I found some info on VDO fuel gauges that show an adjustment screw in a hole on the outside of the barrel of the unit. However it was for a tube type VDO fuel sender, but it's still a resistance-type sender. The instructions said to set the dial to empty when the tanks are empty and you are done. I've found other info that says if the sender & gauge are matched with the same ohms, no calibration is necessary. What I find interesting is that of all the Zenith builders who have used the VDO gauges over the years, I would think this would be a well discussed topic if adjusting the gauges was commonplace. At this point I think my problem is that I've got a 70-10 ohm sender tied into a 180-10 ohm gauge. The math works out to 26%, and I'm showing 1/4 full readings on each side.

Hi Jimmy,

From that last comment about the 70-10Ohm sender on a 180 - 10 gauge, I think if that was the case your gauge would read high. When the sender was at the empty position the gauge would expect 180 Ohm resistance. If your sender empty is 70 Ohm then your gauge would be well off empty as that would represent a semi-full tank.
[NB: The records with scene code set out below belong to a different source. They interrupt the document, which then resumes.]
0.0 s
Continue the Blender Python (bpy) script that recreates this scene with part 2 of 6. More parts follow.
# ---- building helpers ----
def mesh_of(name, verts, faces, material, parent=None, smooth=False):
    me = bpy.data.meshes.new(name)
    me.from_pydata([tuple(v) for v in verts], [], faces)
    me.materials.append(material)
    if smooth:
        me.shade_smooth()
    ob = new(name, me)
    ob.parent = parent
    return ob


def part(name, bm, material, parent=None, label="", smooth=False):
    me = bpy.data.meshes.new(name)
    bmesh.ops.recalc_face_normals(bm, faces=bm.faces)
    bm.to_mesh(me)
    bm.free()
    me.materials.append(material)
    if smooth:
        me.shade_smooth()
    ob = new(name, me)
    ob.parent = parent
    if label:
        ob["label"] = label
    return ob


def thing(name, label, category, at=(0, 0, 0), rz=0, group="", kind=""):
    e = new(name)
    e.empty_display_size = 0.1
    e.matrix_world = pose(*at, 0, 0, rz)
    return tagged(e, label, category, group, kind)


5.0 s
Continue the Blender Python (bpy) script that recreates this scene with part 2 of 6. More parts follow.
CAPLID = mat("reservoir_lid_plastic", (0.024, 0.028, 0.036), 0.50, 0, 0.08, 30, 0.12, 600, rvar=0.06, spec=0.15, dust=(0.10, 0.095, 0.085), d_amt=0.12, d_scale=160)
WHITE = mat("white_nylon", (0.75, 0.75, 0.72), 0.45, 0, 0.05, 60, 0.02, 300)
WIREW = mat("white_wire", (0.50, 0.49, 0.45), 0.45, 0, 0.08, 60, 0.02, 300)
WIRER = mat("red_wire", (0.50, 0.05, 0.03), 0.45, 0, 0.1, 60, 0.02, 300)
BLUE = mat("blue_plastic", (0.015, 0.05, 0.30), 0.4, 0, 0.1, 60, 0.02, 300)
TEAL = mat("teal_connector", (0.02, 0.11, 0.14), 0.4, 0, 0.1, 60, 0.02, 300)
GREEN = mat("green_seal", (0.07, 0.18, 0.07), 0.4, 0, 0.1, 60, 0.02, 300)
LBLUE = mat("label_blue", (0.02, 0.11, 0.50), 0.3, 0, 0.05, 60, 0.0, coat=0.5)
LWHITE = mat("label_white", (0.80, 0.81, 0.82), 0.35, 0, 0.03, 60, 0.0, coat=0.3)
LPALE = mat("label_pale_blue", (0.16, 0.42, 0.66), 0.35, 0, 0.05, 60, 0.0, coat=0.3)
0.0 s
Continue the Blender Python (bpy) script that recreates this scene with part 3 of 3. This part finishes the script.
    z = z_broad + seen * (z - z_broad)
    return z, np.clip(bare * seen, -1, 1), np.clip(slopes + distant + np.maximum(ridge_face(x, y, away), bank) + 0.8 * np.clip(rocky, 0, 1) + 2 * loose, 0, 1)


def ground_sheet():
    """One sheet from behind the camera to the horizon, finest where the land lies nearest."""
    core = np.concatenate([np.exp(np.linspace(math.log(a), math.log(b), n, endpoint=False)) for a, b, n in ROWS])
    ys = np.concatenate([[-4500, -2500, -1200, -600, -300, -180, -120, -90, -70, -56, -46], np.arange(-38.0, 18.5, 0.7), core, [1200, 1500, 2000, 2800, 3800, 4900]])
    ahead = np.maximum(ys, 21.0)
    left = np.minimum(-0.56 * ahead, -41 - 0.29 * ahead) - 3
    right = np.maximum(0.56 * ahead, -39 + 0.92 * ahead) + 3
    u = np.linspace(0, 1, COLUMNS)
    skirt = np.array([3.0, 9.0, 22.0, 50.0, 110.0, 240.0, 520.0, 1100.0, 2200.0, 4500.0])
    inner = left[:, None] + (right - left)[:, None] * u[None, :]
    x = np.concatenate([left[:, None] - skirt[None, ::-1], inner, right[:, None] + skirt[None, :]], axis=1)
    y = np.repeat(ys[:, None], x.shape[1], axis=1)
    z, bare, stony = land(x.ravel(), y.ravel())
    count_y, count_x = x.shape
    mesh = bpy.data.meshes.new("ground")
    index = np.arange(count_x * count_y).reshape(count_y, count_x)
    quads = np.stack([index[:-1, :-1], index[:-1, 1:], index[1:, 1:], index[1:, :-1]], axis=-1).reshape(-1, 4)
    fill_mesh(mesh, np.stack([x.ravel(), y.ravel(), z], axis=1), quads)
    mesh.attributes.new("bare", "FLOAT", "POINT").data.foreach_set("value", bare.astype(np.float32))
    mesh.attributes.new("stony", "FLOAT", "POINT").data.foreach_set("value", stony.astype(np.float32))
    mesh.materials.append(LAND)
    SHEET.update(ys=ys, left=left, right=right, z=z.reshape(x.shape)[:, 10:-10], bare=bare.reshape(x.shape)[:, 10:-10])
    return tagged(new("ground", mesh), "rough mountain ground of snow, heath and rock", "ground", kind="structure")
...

I'd first measure the sender empty resistance to see what's going on. If the sender is really a 70 - 10 unit, I'd be inclined to change the gauge for a matching one for the sender. It's easier than changing the sender.

Hope you get it sorted. I'm about to calibrate mine but with a fuel computer.


A follow up to this thread: It turns out the cause of the problem is I did not bend the float rod the required 125 degrees as is clearly shown on the assembly manual. After trying a couple of other gauges and everything else I could think of, it got down to the dreaded fact I had to pull the senders out of the tanks. They come out fairly easily, but the re-install was what I was concerned with as I've got my wings completely buttoned up & on the plane. When I got the first one out, I found the rod was bent (by me) at 105 degrees instead of 125. Fixed that, then took about 3.5 hrs to get the first sender back in the tank. There is a trick to it once you go through the learning curve as the second one only took about 45 minutes to remove, fix and re-install.  

The trick to reinstalling in a mounted wing is, after you put the long screw in to hold the inside retaining ring and while you still have the sender in your hands, go ahead and pre-set the rest of the screws so they just barely thread thru the gasket. This helps the alignment in the hole once you work the sender back into the tank as the outside diameter of the screws are right at the 59 mm diameter of the tank hole. Then you just slip it in and the screws are able to mate & thread up.

After I filled the tanks 1/2 full I've got good readings on both gauges. Hard for me to call a product junk when I installed it wrong. The VDO gauges are only adjustable for the purpose of setting the needle on "0" or empty before you install fuel. There is a hole for a slotted screw on the outside of the barrel for this, and you must have the power on to do the adjustment.


just curious but could you get to the rubber fuel line we are suppose to change out in 5 years or will i have to train squirrels to do this for me. looks like great work you are doing.

best chris

I think it would be tough to get to thru the stock access panel. I added another football-shaped access panel under the wings at the hose/tank connection to get to mine. I used an Aeroquip hose (part # FC598-06) that is much better quality than the factory supplied hose. I used Aeroquip "socketless" AN fittings with a bulkhead fitting thru the fuse/wing connection. I left all of my fuel hose exposed, run down the back side of the upright so I'll always be able to inspect them and get to them if needed. Could send you a pic if you need one.